Aron Joosse, Gökçe Kuşcu and Giovanni Cassani
In this work, we predict traits of fictional characters (gender, polarity, and age) based on their names only, considering the traits assigned to each character by the author of the story as well as the intuitions of participants in an online survey.
Building on previous studies on the sound symbolism of names, we address the following gaps in the literature. First, we evaluate whether form-based features (e.g., letter unigrams) allow us to reliably predict characters’ attributes from names; then, we compare these features to semantic representations extracted from character n-grams using FastText (FT). Second, we analyze different types of names (made-up, e.g. Morgra; real, e.g. John; and talking, i.e. relying on existing English words, e.g., Bolt) to assess whether sound symbolism equally impacts choices and perceptions when names do or do not rely on words with established semantics. Third, we extend the analysis of sound symbolism to a novel attribute, age.

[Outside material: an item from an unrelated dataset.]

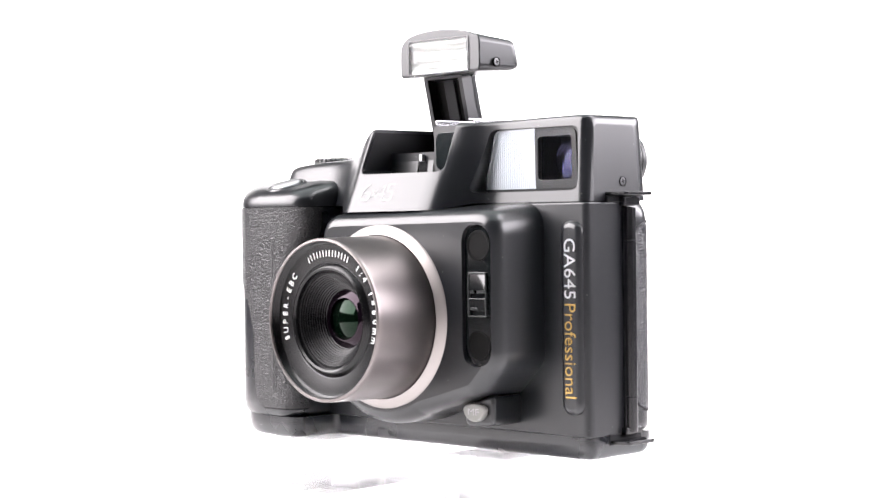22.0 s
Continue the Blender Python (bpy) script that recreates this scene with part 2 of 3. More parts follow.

We derived a set of target names from a fantasy fan-fiction corpus (crawled from Archive Of Our Own, AOOO names) and a corpus of children and Young-Adult books (YA names) kindly provided by Vanessa Joosen (University of Antwerp). AOOO names were manually tagged as referring to male/female, good/evil characters. YA names were manually tagged as referring to male/female, young/old characters. We then ran an online survey asking English monolingual participants to drag a slider bar (anchored between -50 and 50) to indicate how much a name would fit a young/old, good/evil, male/female character.
Names were featurized as count vectors of letter uni-grams, to investigate the predictive power of surface form features. Moreover, we trained a custom FT model (n-grams between 2 and 5, window size = 2) from the Corpus of Contemporary American English (CoCA). We sentence-tokenized the corpus and removed stop-words. We then embedded names using the FT model. We predicted author choices using Random Forest classifiers and participant ratings using ElasticNet regression to correct for the large number of dimensions in the FT embeddings
Preliminary results indicate that the letter unigrams and FT embeddings are good at predicting gender, with an accuracy of 0.67 when predicting author choices. Figures decrease for age and polarity, with an accuracy of 0.57 and 0.56 respectively (majority baseline = 0.5 for all classification problems). When predicting survey ratings using FT embeddings for all three character traits, made-up names (MAE = 21.56) performed worse than real names (MAE = 15.51) and talking names (MAE = 17.30), indeed suggesting that semantic representations are more reliable when they can rely on co-occurrence patterns.
Therefore, while unigrams appearing in character names are to some extent predictive of the attributes authors chose, deriving semantic embeddings from n-gram features yield varying results depending on name type. We plan on extending this work by also considering abstract phonological features and testing a wider array of classifiers and regressors.